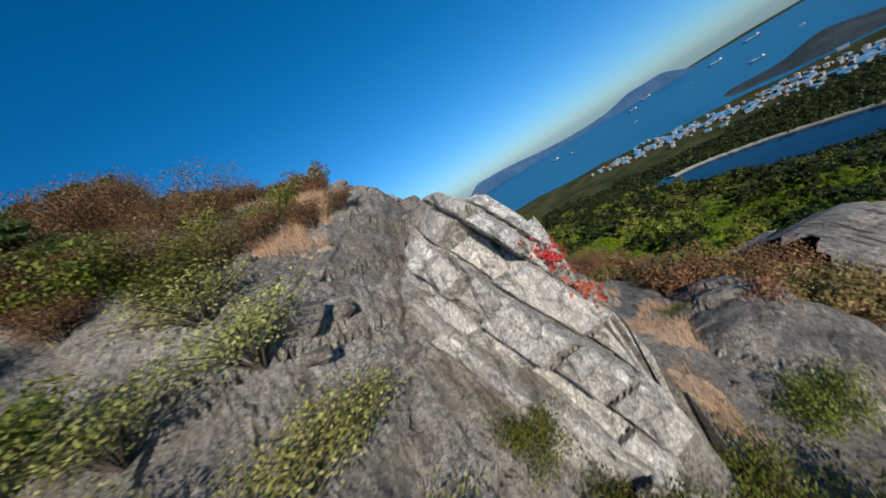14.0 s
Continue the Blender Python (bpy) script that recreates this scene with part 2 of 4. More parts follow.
SILVER = leaf_material("dusty_green_leaves", (0.12, 0.13, 0.032), (0.27, 0.265, 0.075), (0.46, 0.43, 0.15))
GREEN = leaf_material("green_leaves", (0.04, 0.075, 0.006), (0.095, 0.155, 0.012), (0.20, 0.27, 0.028))
CREST_NEEDLE = leaf_material("crest_pine_needles", (0.03, 0.058, 0.014), (0.066, 0.105, 0.024), (0.13, 0.17, 0.045), 0.6, 0.2)
NEEDLE = leaf_material("pine_needles", (0.02, 0.038, 0.012), (0.045, 0.08, 0.022), (0.10, 0.14, 0.04), 0.6, 0.15)
DWARF = leaf_material("bright_pine_needles", (0.035, 0.075, 0.01), (0.08, 0.145, 0.018), (0.16, 0.22, 0.03), 0.6, 0.15)
BUSH = leaf_material("dark_olive_leaves", (0.034, 0.044, 0.007), (0.08, 0.09, 0.013), (0.165, 0.16, 0.03))
VINE = leaf_material("vine_leaves", (0.085, 0.13, 0.005), (0.17, 0.23, 0.008), (0.31, 0.35, 0.017), odd=(0.31, 0.30, 0.03))
TAWNY = leaf_material("tawny_autumn_leaves", (0.08, 0.06, 0.022), (0.17, 0.13, 0.05), (0.31, 0.24, 0.10))
RUST = leaf_material("rusty_autumn_leaves", (0.075, 0.036, 0.018), (0.175, 0.088, 0.042), (0.33, 0.185, 0.095))
STRAW = leaf_material("dry_grass_blades", (0.32, 0.18, 0.105), (0.56, 0.355, 0.22), (0.74, 0.54, 0.38), 0.7, 0.25)
CRIMSON = leaf_material("crimson_ivy_leaves", (0.25, 0.01, 0.012), (0.45, 0.03, 0.03), (0.6, 0.08, 0.06))


# ---- mesh helpers ----
def quick_mesh(name, verts, faces, mats, index=None, smooth=False):
    """A mesh from arrays: verts (n, 3), faces (m, 3 or 4)."""
    me = bpy.data.meshes.new(name)
    verts, faces = np.asarray(verts, np.float32), np.asarray(faces, np.int32)
    k = faces.shape[1]
    me.vertices.add(len(verts))
    me.vertices.foreach_set("co", verts.ravel())
    me.loops.add(faces.size)
    me.loops.foreach_set("vertex_index", faces.ravel())
    me.polygons.add(len(faces))
    me.polygons.foreach_set("loop_start", np.arange(0, faces.size, k, dtype=np.int32))
    for m in mats:
        me.materials.append(m)
    if index is not None:
        me.polygons.foreach_set("material_index", np.asarray(index, np.int32))
    me.polygons.foreach_set("use_smooth", np.full(len(faces), smooth))
    me.update(calc_edges=True)
    me.validate()
    return me


def under(ob, parent):
    ob.parent = parent
    return ob


def grid_faces(nu, nv):
    i = np.arange(nu * nv).reshape(nu, nv)
    return np.stack([i[:-1, :-1], i[1:, :-1], i[1:, 1:], i[:-1, 1:]], -1).reshape(-1, 4)


def unit(v):
    return v / (np.linalg.norm(v, axis=-1, keepdims=True) + 1e-9)


def cards(centres, normals, size, slim=0.6, seed=0):
    """Leaf quads at the centres, facing about along the normals: folded rhombs."""
    r = np.random.default_rng(seed)
    n = len(centres)
    side = unit(np.cross(normals, r.normal(size=(n, 3))))
    along = unit(np.cross(normals, side))
    s = (size * r.uniform(0.65, 1.35, n))[:, None] if np.isscalar(size) else size[:, None]
    a, b = along * s * 0.5, side * s * 0.5 * slim
    v = np.stack([centres - a, centres + b - a * 0.1, centres + a, centres - b - a * 0.1], 1).reshape(-1, 3)
    return v, np.arange(4 * n).reshape(n, 4)


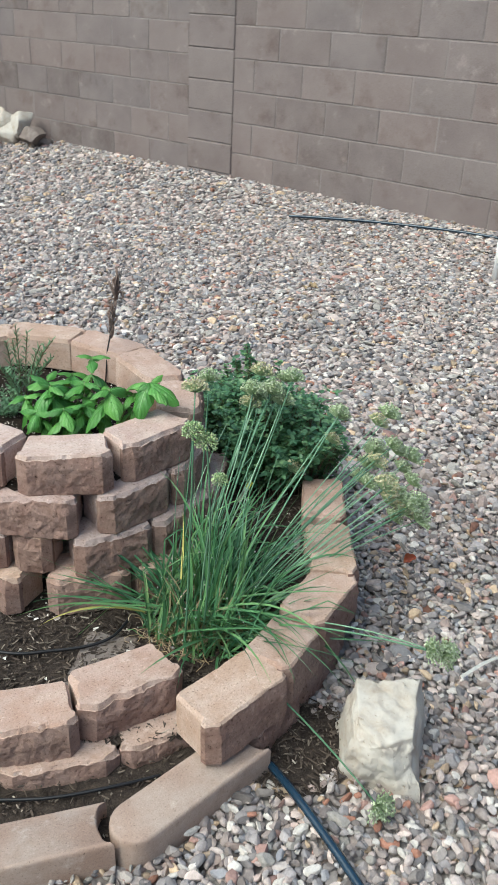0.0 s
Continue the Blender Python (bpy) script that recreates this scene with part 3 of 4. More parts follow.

□ □ □ □ □

* **Aim**
Copy nothing but the lines from the first one in the listing through the line with "(0.6, 0.08, 0.06))", and omit the pictures.

* **Answer to this task**
14.0 s
Continue the Blender Python (bpy) script that recreates this scene with part 2 of 4. More parts follow.
SILVER = leaf_material("dusty_green_leaves", (0.12, 0.13, 0.032), (0.27, 0.265, 0.075), (0.46, 0.43, 0.15))
GREEN = leaf_material("green_leaves", (0.04, 0.075, 0.006), (0.095, 0.155, 0.012), (0.20, 0.27, 0.028))
CREST_NEEDLE = leaf_material("crest_pine_needles", (0.03, 0.058, 0.014), (0.066, 0.105, 0.024), (0.13, 0.17, 0.045), 0.6, 0.2)
NEEDLE = leaf_material("pine_needles", (0.02, 0.038, 0.012), (0.045, 0.08, 0.022), (0.10, 0.14, 0.04), 0.6, 0.15)
DWARF = leaf_material("bright_pine_needles", (0.035, 0.075, 0.01), (0.08, 0.145, 0.018), (0.16, 0.22, 0.03), 0.6, 0.15)
BUSH = leaf_material("dark_olive_leaves", (0.034, 0.044, 0.007), (0.08, 0.09, 0.013), (0.165, 0.16, 0.03))
VINE = leaf_material("vine_leaves", (0.085, 0.13, 0.005), (0.17, 0.23, 0.008), (0.31, 0.35, 0.017), odd=(0.31, 0.30, 0.03))
TAWNY = leaf_material("tawny_autumn_leaves", (0.08, 0.06, 0.022), (0.17, 0.13, 0.05), (0.31, 0.24, 0.10))
RUST = leaf_material("rusty_autumn_leaves", (0.075, 0.036, 0.018), (0.175, 0.088, 0.042), (0.33, 0.185, 0.095))
STRAW = leaf_material("dry_grass_blades", (0.32, 0.18, 0.105), (0.56, 0.355, 0.22), (0.74, 0.54, 0.38), 0.7, 0.25)
CRIMSON = leaf_material("crimson_ivy_leaves", (0.25, 0.01, 0.012), (0.45, 0.03, 0.03), (0.6, 0.08, 0.06))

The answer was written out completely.